The world’s forests are on the frontline of the climate crisis. Forests help to stabilize the climate, protect biodiversity, regulate ecosystems and, every year, they absorb about a third of the CO2 released from burning fossil fuels. But they need protection and restoration. 

Between 1990 and 2020, the world lost 178 million hectares of forest, an area about the size of Libya. The rate of loss has decreased but is still alarming, and we are not on track to meet a United Nations goal of increasing forest cover by three percent by 2030.

Reforestation has been a popular undertaking worldwide to tackle climate change, whether in individual efforts like that of Indian farmer Jadav Payeng, who has single-handedly planted tens of thousands of trees, or the Bonn Challenge to restore 150 million hectares of forest land by 2020 and 350 million hectares by 2030. 

There are financial advantages too. Every dollar spent on planting trees reaps nine dollars in economic benefits.
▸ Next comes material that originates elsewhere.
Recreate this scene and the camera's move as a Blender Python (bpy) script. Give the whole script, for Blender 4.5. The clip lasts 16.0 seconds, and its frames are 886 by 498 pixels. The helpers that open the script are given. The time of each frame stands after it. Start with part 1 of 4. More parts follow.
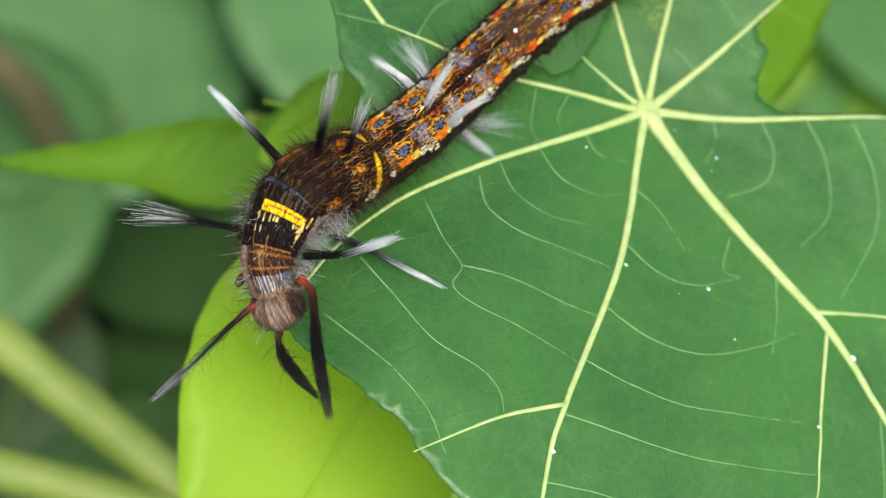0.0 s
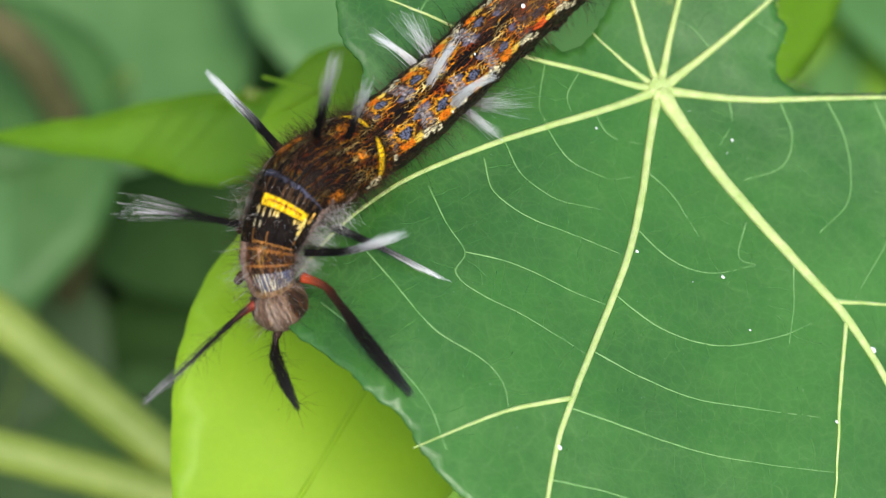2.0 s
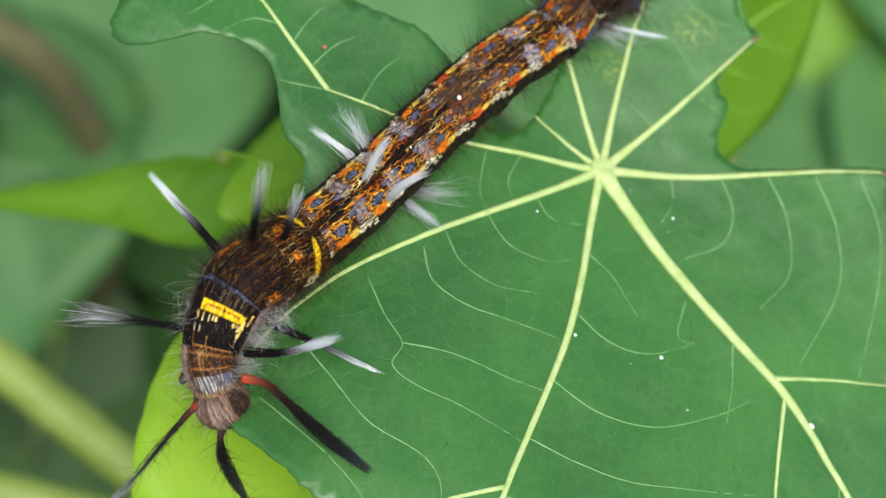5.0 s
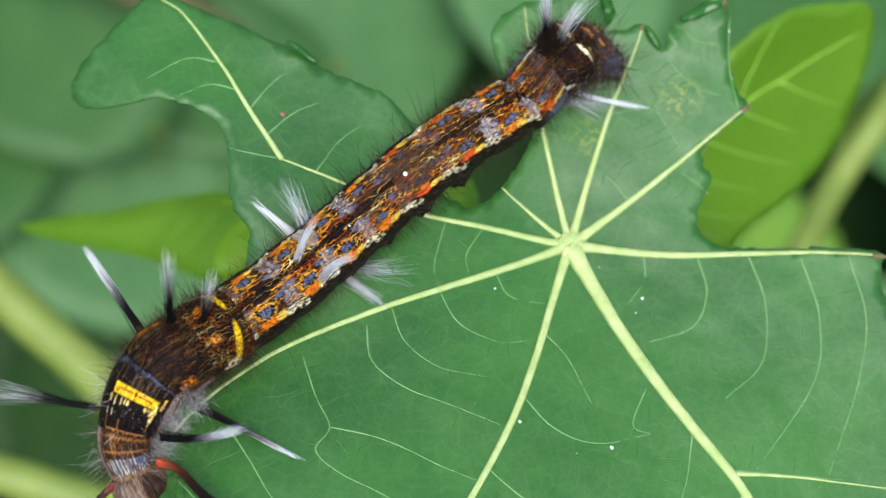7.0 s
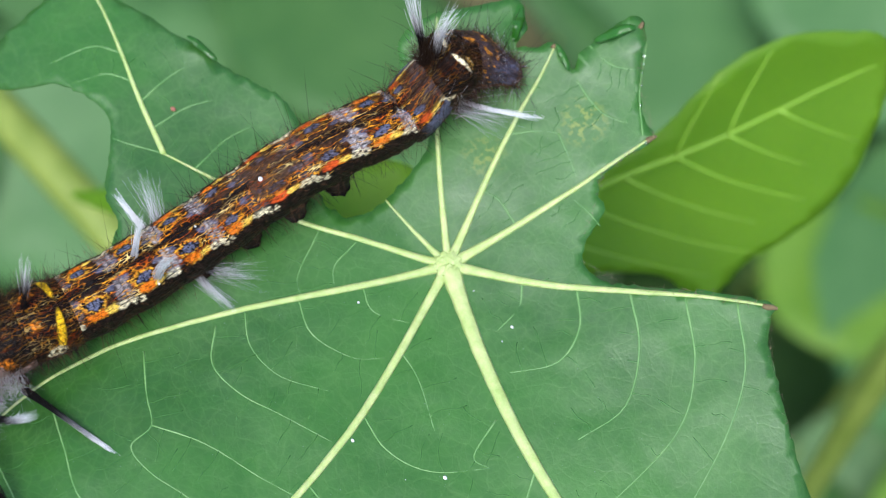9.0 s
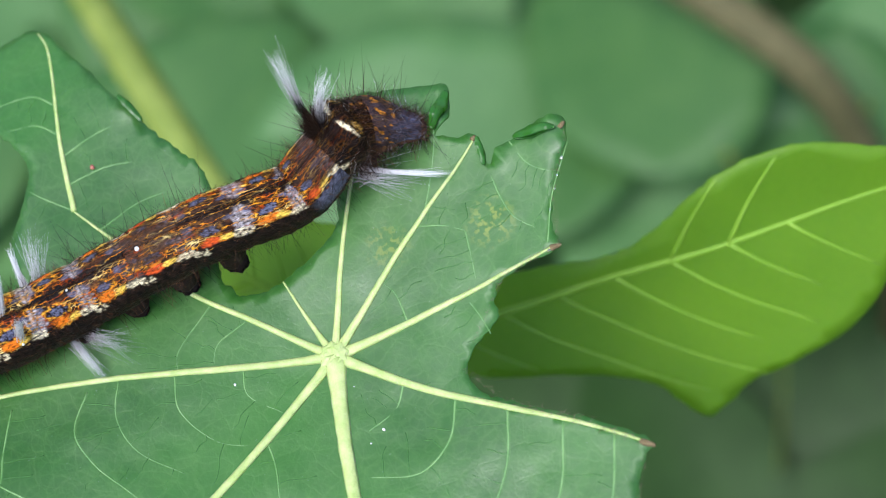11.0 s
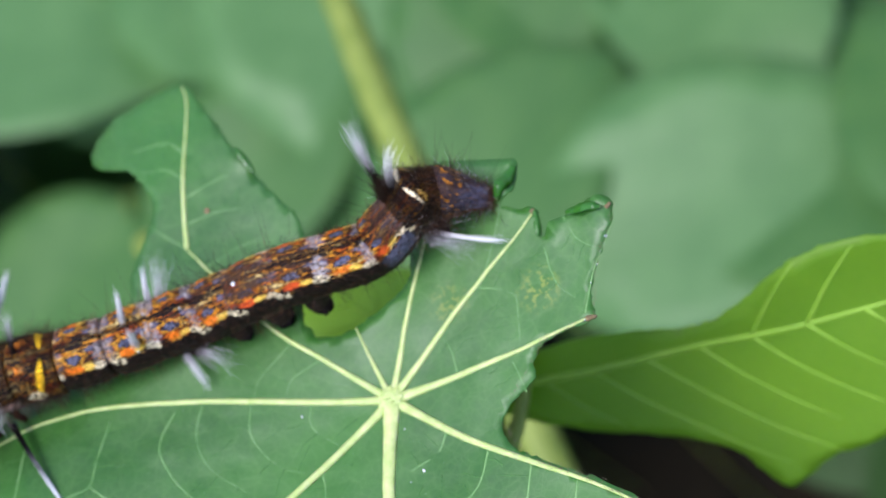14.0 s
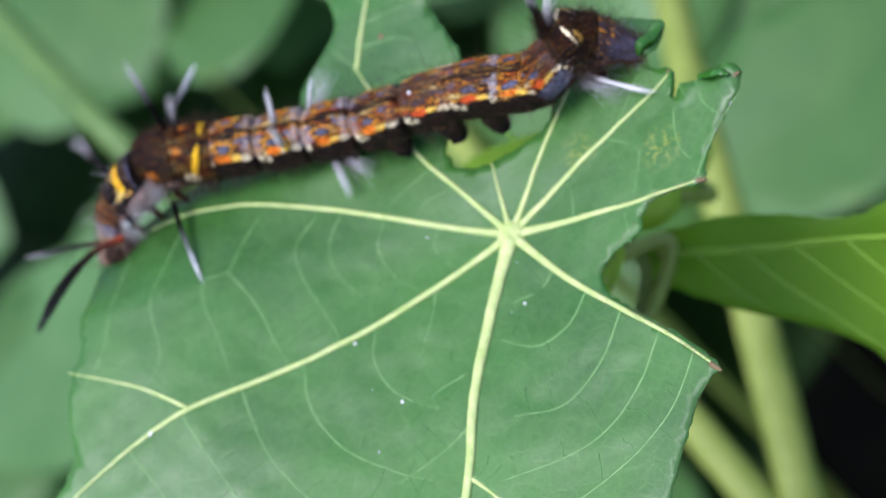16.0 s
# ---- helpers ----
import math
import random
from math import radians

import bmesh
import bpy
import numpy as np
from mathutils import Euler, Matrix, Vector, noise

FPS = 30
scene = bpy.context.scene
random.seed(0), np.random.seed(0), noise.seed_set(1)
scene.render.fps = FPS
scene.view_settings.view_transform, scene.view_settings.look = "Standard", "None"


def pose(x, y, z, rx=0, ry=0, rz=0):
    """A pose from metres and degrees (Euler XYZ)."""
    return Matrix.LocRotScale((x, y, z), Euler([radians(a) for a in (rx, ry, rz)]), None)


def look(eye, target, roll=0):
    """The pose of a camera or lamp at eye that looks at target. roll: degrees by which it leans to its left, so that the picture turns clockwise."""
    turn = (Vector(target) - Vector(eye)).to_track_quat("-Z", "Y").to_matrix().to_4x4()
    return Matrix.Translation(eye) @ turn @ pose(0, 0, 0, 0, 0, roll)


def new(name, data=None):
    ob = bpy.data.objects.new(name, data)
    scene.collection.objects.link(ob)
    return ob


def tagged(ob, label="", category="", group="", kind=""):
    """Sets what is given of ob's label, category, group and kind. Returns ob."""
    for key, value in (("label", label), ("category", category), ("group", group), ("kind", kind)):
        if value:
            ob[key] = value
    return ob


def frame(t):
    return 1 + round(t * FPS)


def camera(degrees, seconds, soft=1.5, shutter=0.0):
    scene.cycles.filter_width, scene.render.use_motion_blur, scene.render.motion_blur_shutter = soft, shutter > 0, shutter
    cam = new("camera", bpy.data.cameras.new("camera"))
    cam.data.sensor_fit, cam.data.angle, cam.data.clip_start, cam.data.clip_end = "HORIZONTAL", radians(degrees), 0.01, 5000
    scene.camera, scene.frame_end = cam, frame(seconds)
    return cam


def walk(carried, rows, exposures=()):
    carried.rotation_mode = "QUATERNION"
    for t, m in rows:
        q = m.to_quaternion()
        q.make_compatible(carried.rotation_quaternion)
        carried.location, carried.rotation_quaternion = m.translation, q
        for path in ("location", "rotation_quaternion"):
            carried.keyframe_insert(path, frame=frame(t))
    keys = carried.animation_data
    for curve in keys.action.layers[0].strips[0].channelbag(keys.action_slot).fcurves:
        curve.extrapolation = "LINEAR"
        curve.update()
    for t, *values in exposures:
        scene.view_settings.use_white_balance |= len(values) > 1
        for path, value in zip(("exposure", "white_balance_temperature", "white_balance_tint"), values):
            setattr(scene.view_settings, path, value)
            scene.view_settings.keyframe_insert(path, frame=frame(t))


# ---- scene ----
cam = camera(27.0, 16.0, soft=1.2)
PATH = [
    (0, (-0.00616, -0.13059, 0.18537), (-0.00784, -0.06046, 0.05279), 37.80),
    (0.5, (-0.00597, -0.12936, 0.18356), (-0.00871, -0.05962, 0.05079), 37.39),
    (1, (-0.00641, -0.12701, 0.18032), (-0.00879, -0.05767, 0.04733), 37.73),
    (1.5, (-0.00737, -0.12563, 0.17880), (-0.00859, -0.05686, 0.04549), 38.59),
    (2, (-0.00668, -0.12476, 0.17859), (-0.00747, -0.05691, 0.04482), 38.73),
    (2.5, (-0.00587, -0.12320, 0.18123), (-0.00695, -0.05655, 0.04686), 38.40),
    (3, (-0.00670, -0.12357, 0.18014), (-0.00721, -0.05624, 0.04610), 38.85),
    (3.5, (-0.00870, -0.12146, 0.18131), (-0.00892, -0.05422, 0.04722), 38.96),
    (4, (-0.00911, -0.11908, 0.18294), (-0.00911, -0.05206, 0.04875), 38.69),
    (6.5, (0.00739, -0.09156, 0.19865), (-0.00453, -0.03638, 0.05968), 28.13),
    (7, (0.01167, -0.08107, 0.19588), (-0.00420, -0.03051, 0.05556), 24.26),
    (7.5, (0.02133, -0.06822, 0.19573), (-0.00026, -0.02192, 0.05470), 18.12),
    (8, (0.03309, -0.05397, 0.20160), (0.00720, -0.01512, 0.05905), 11.60),
    (8.2, (0.03677, -0.05198, 0.20202), (0.00905, -0.01494, 0.05933), 9.10),
    (10.3, (0.06193, -0.00574, 0.18537), (0.01204, 0.00609, 0.04440), -22.86),
    (10.5, (0.06408, -0.00234, 0.18548), (0.01251, 0.00790, 0.04500), -24.23),
    (11, (0.07176, 0.01111, 0.18385), (0.01495, 0.01481, 0.04507), -29.74),
    (11.5, (0.07569, 0.01966, 0.18170), (0.01411, 0.01955, 0.04492), -31.89),
    (12, (0.07422, 0.02478, 0.17628), (0.00890, 0.02242, 0.04126), -32.90),
    (12.5, (0.07797, 0.03384, 0.17282), (0.00929, 0.02825, 0.03959), -34.32),
    (13, (0.07687, 0.03935, 0.16970), (0.00773, 0.02923, 0.03697), -36.38),
    (13.5, (0.08381, 0.04221, 0.17763), (0.01369, 0.02552, 0.04608), -39.84),
    (14, (0.09049, 0.04315, 0.19303), (0.01961, 0.02280, 0.06240), -43.12),
    (14.5, (0.08006, 0.03049, 0.18788), (0.01287, 0.01644, 0.05451), -39.93),
    (15, (0.09363, 0.04522, 0.18857), (0.02553, 0.02036, 0.05725), -43.07),
    (15.5, (0.10539, 0.05792, 0.18749), (0.03392, 0.01710, 0.06209), -48.44),
    (16, (0.11029, 0.06758, 0.18639), (0.03756, 0.01762, 0.06509), -50.09),
]
walk(cam, [(t, look(eye, target, roll)) for t, eye, target, roll in PATH], exposures=[(0, 0.97, 7000, 8), (4, 0.92, 6850, 6), (7, 0.91, 6350, 9), (11, 1.02, 6150, 15), (16, 1.04, 6050, 23)])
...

People living near forests in rural areas derive nearly a quarter of their income from forests and their products. 

Forests provide habitat for insects and animals that pollinate crops. They regulate water resources and clean the air, improving our health. Healthy trees mean healthy people and a healthy environment. At Hasar Organization, they are building a strategy betting that people will make that connection. Engaging the public is key to their campaign through a pledging program. A thousand dinars, the price of ten pieces of samoon bread, will buy you a tree. Ten thousand of the saplings growing in their greenhouse this winter will be planted on Mount Goizha, bringing green back to the blackened hill that rises over Sulaimani city after a devastating fire this summer. 

With every tree planted, Ali is confident his organization will grow and reach its one million goal. “We have a plan… sticky notes are on the wall. I know that the people will join us,” he said.